**Do this:**
Leave out every picture, then transcribe the rest of the listing exactly.

━━ Source data ━━

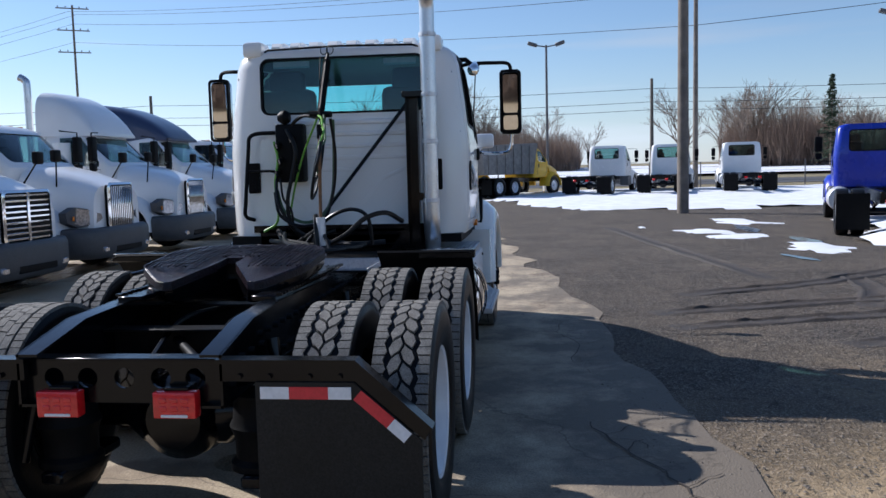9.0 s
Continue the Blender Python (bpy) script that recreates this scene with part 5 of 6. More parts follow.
def yard_cab(root, xb, L, w, z0, zb, zr, paint, roof=None, slope=0.75, lining=True, skylight=False):
    """A cab with real window openings: back at xb, front at xb - L, belt line zb and roof zr."""
    def hull2(d):
        rows = [(z0, xb - L, w * 0.97, 0), (z0 + 0.1, xb - L, w, 0), (zb, xb - L - 0.05, w, 0), (zr - 0.12, xb - L + slope * (zr - zb), w * 0.93, 0), (zr - 0.04, xb - L + slope * (zr - zb) + 0.12, w * 0.88, 1), (zr, xb - L + slope * (zr - zb) + 0.3, w * 0.74, 1)]
        bm = B()
        rings = []
        for i, (z, xf, ww, top) in enumerate(rows):
            zz = z + d if i == 0 else (z - d if top else z)
            rings.append(plan_ring(xf + d, xb - d - (0.05 if top else 0), ww - d, 0.16, 0.28, zz))
        return loft(bm, rings)
    A = xb - L + 0.28
    zt = zr - 0.16
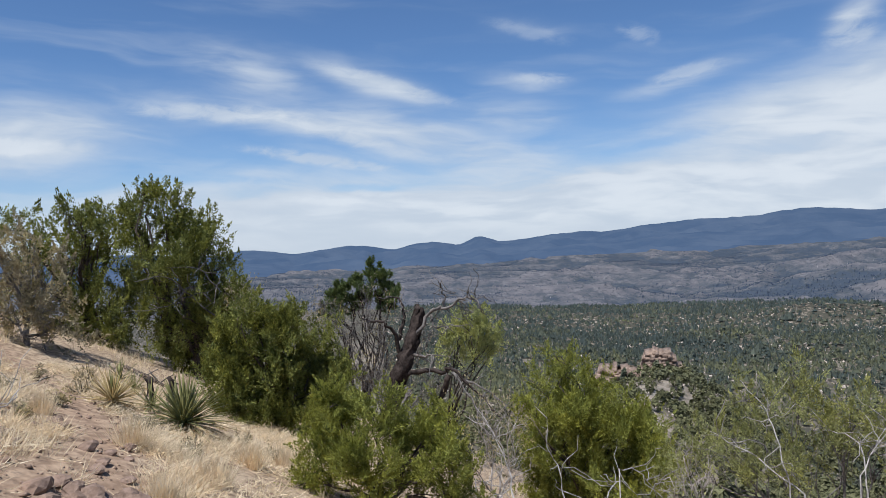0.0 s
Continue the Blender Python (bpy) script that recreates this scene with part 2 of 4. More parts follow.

━━━

**Task result:**
9.0 s
Continue the Blender Python (bpy) script that recreates this scene with part 5 of 6. More parts follow.
def yard_cab(root, xb, L, w, z0, zb, zr, paint, roof=None, slope=0.75, lining=True, skylight=False):
    """A cab with real window openings: back at xb, front at xb - L, belt line zb and roof zr."""
    def hull2(d):
        rows = [(z0, xb - L, w * 0.97, 0), (z0 + 0.1, xb - L, w, 0), (zb, xb - L - 0.05, w, 0), (zr - 0.12, xb - L + slope * (zr - zb), w * 0.93, 0), (zr - 0.04, xb - L + slope * (zr - zb) + 0.12, w * 0.88, 1), (zr, xb - L + slope * (zr - zb) + 0.3, w * 0.74, 1)]
        bm = B()
        rings = []
        for i, (z, xf, ww, top) in enumerate(rows):
            zz = z + d if i == 0 else (z - d if top else z)
            rings.append(plan_ring(xf + d, xb - d - (0.05 if top else 0), ww - d, 0.16, 0.28, zz))
        return loft(bm, rings)
    A = xb - L + 0.28
    zt = zr - 0.16
0.0 s
Continue the Blender Python (bpy) script that recreates this scene with part 2 of 4. More parts follow.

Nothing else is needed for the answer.